Though Italy recently celebrated the 150th anniversary of becoming a republic, it’s the Royal Suite that’s the best at GHVV and kings of countries, industries and movies have already stayed there, as well as some heavy hitters visiting the nearby American Embassy. The 5,400-square-foot suite has two bedrooms, living room, dining room and two-and-a-half bathrooms, all accented with chrome fixtures, along with Morano chandeliers and Baccarat vases, and original art on the walls. The 2,200-square-foot terrace can be combined with the adjacent Jacuzzi for a private relaxing space.
The Presidential Suite is smaller, but with décor on par with the Royal Suite. There are two large bathrooms and the suite can be enlarged by including an adjoining Junior Suite. Like all the rooms, there are spacious closets, plenty of places to sit and relax and large wall-mounted flat-screens for TV or Internet.
Junior Suite No. 307 is an open suite overlooking Via Veneto, with two large windows from which to survey the scene. The room has a king-sized bed at one end, a sitting area at the other and a round table for working and dining in the middle. The marbled bathroom comes with a long, deep bathtub with separate controls for the shower. There’s a walk-in closet with room for suitcases, as well as shopping bags.
The Deluxe rooms, such as No. 306, are nice-sized spaces for Rome and are decorated in the same high-quality, soothing neutrals and many can be joined for families.
|A Treatment Room At Aqva, which includes a marble Hammam and vitality pool.|
There is an array of room and suite types and rates, so ask Marketing Manager Claudia Montresor (email@example.com; 011-39-648-7881) if you prefer a traditional closed Junior Suite or a certain configuration of rooms. Marketing Executive Licia del Greco is ready to assist with special plans or requests. Note: Since the property is the combination of two old villas, all the rooms are different in some way.
A fabulous massage banished the jet lag during our visit to AQVA. Guests may also opt for chromotherapy, and there are six treatment rooms, plus a Vichy shower, Hamman and a saltwater Vitality pool. At the moment, the spa is open only to hotel guests and will accept only six in the serene lounge at one time. Contact Patrizia Maione (011-39-648-7881, ext. 710), spa coordinator, to set up special appointments, such as a couples’ massage. The spa uses a variety of products, include Bulgari Skin Care Treatment and ES, an Italian line for men and women.
The rooftop of the GHVV is private and has a relaxing ambiance. There, guests may either sun in private or move to the other side for drinks and nibbles. The rooftop is a great place for a private party—Gucci and Novartis have sojourned here, as well as the 700 Roman guests who attended the opening of AQVA recently.

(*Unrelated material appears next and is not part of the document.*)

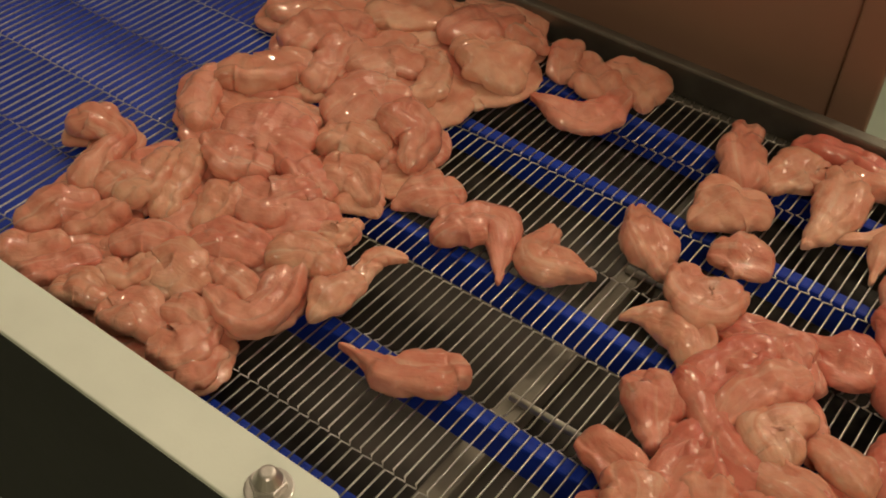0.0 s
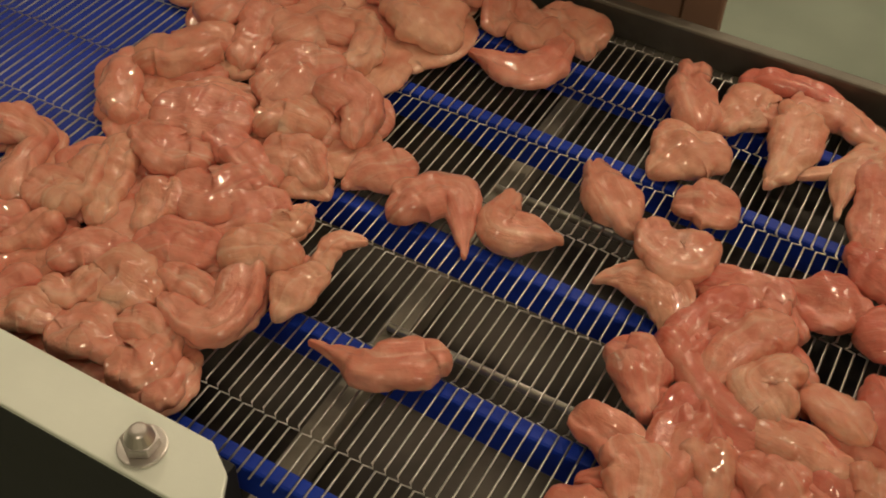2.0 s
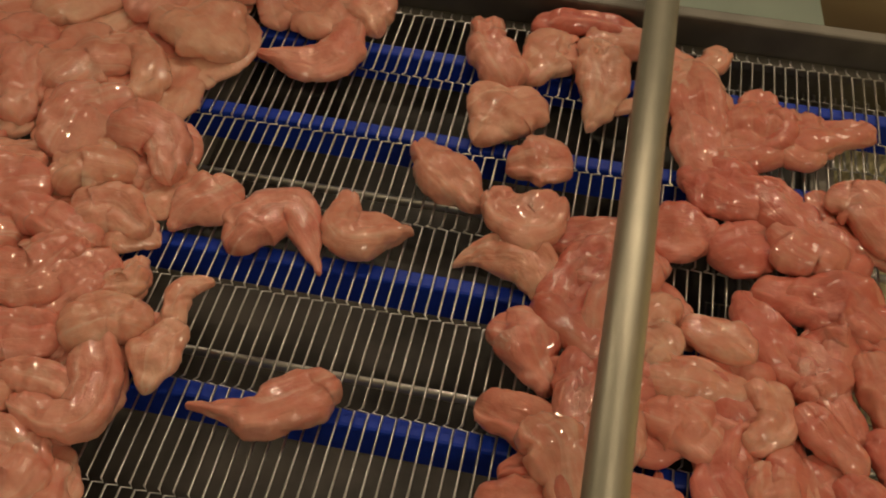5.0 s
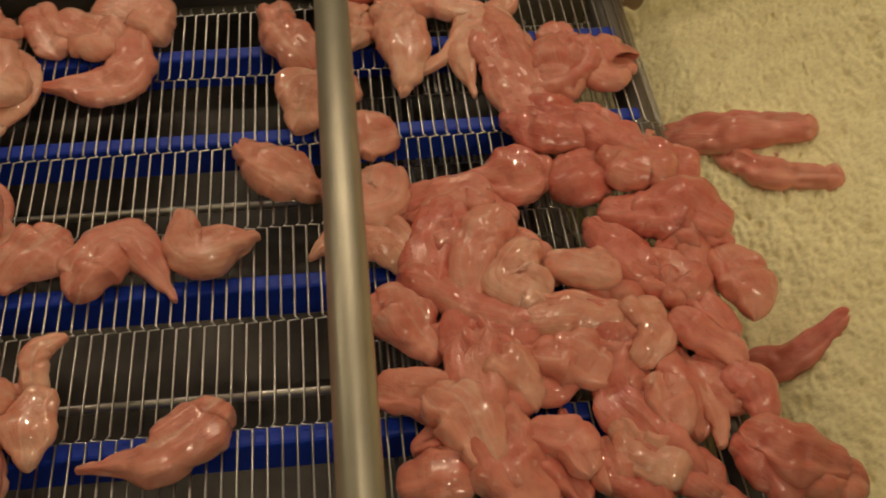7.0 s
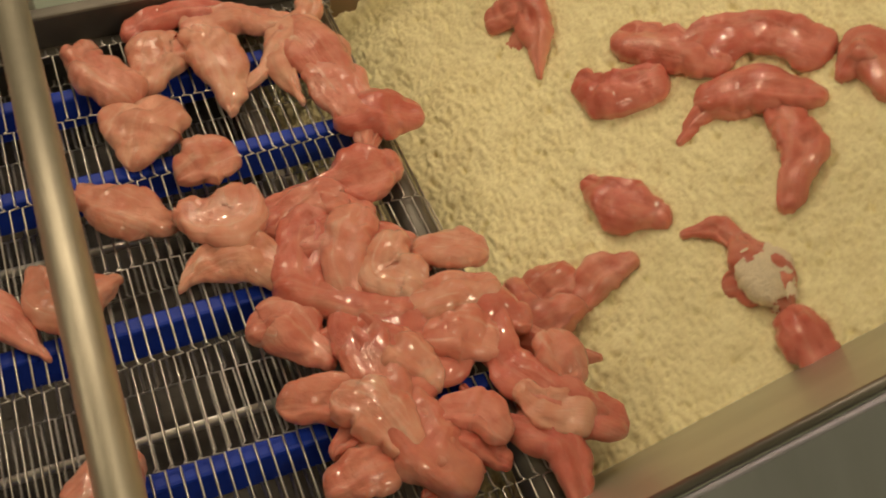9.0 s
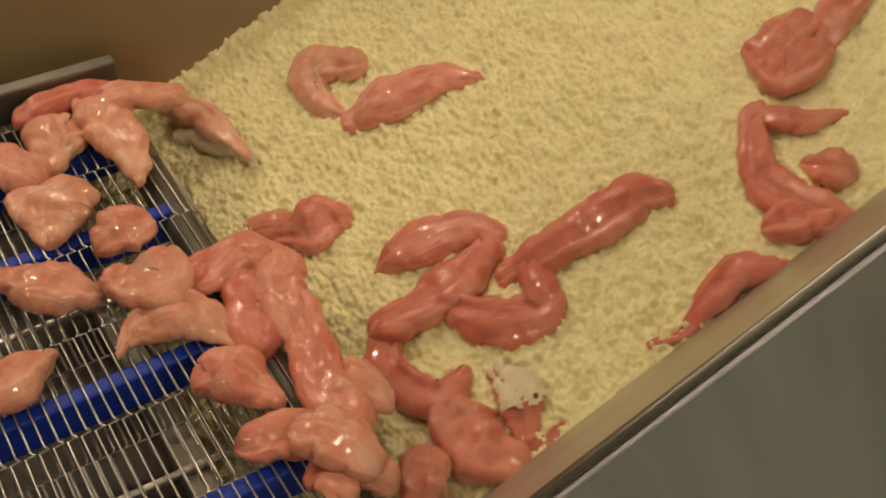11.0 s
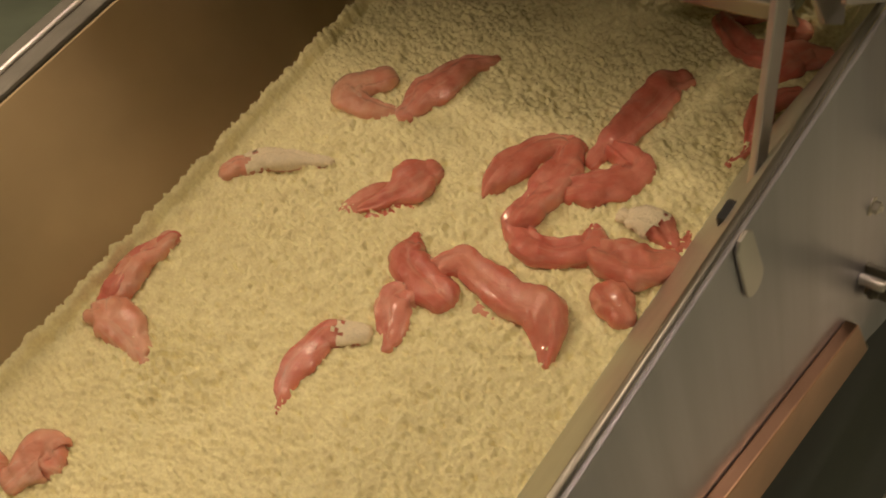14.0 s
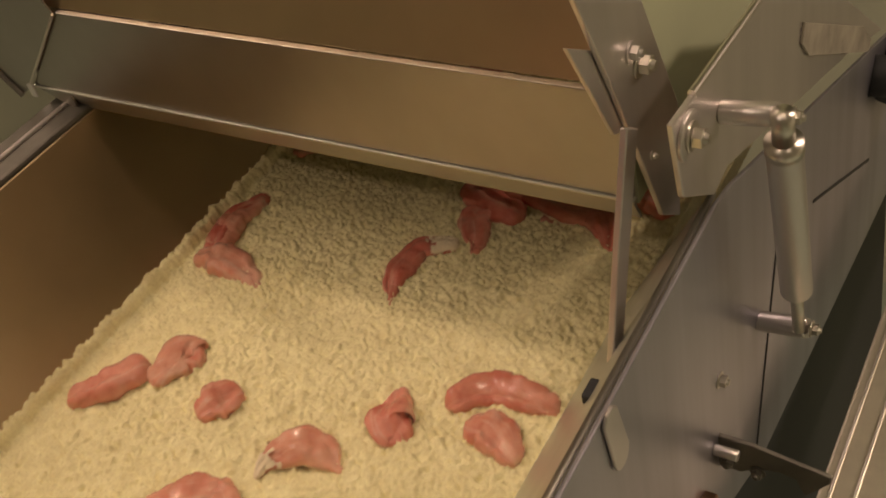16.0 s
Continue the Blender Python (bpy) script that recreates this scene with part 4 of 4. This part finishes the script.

The hotel’s seafood restaurant, Time, has already become a favored spot for Italian businesspeople and politicians, who come for the fresh oysters and the adjacent bar. Magnolia, the hotel’s keystone restaurant, will open by summer and have a street entrance leading into it through a dramatic atrium. The restaurant is a series of small dining rooms, painted white and hung with original art.